REQUIRED TASK ->
An exact copy of the records is required, minus the pictures they hold.

(Entries with animation source code)
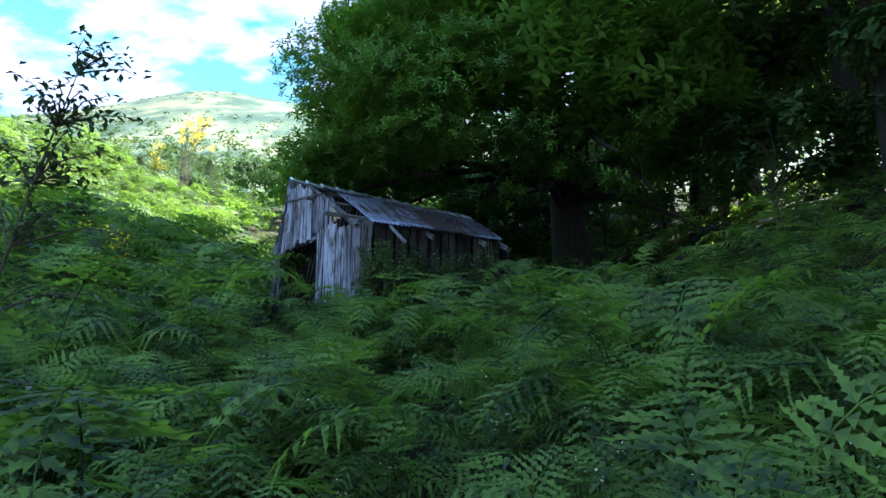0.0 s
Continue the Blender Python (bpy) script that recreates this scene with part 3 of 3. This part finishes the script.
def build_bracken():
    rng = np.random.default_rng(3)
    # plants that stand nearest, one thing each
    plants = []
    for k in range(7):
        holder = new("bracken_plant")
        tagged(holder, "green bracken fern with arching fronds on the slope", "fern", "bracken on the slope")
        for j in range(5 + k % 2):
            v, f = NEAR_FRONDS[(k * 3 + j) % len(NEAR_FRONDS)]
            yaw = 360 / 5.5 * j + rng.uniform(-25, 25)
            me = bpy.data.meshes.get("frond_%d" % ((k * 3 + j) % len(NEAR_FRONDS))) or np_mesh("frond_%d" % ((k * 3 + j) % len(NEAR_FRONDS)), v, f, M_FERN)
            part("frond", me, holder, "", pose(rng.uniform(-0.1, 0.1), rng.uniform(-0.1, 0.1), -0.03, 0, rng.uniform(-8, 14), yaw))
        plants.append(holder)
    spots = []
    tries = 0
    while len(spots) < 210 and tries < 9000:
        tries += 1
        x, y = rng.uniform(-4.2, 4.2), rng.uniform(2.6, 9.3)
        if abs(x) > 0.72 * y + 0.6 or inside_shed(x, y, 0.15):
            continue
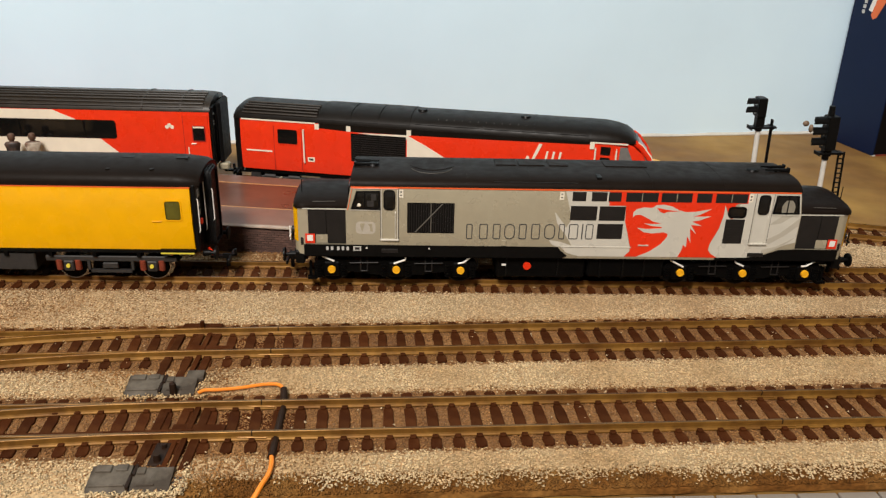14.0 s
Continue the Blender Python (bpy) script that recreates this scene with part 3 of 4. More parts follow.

EXERCISE ANSWER ->
0.0 s
Continue the Blender Python (bpy) script that recreates this scene with part 3 of 3. This part finishes the script.
def build_bracken():
    rng = np.random.default_rng(3)
    # plants that stand nearest, one thing each
    plants = []
    for k in range(7):
        holder = new("bracken_plant")
        tagged(holder, "green bracken fern with arching fronds on the slope", "fern", "bracken on the slope")
        for j in range(5 + k % 2):
            v, f = NEAR_FRONDS[(k * 3 + j) % len(NEAR_FRONDS)]
            yaw = 360 / 5.5 * j + rng.uniform(-25, 25)
            me = bpy.data.meshes.get("frond_%d" % ((k * 3 + j) % len(NEAR_FRONDS))) or np_mesh("frond_%d" % ((k * 3 + j) % len(NEAR_FRONDS)), v, f, M_FERN)
            part("frond", me, holder, "", pose(rng.uniform(-0.1, 0.1), rng.uniform(-0.1, 0.1), -0.03, 0, rng.uniform(-8, 14), yaw))
        plants.append(holder)
    spots = []
    tries = 0
    while len(spots) < 210 and tries < 9000:
        tries += 1
        x, y = rng.uniform(-4.2, 4.2), rng.uniform(2.6, 9.3)
        if abs(x) > 0.72 * y + 0.6 or inside_shed(x, y, 0.15):
            continue
14.0 s
Continue the Blender Python (bpy) script that recreates this scene with part 3 of 4. More parts follow.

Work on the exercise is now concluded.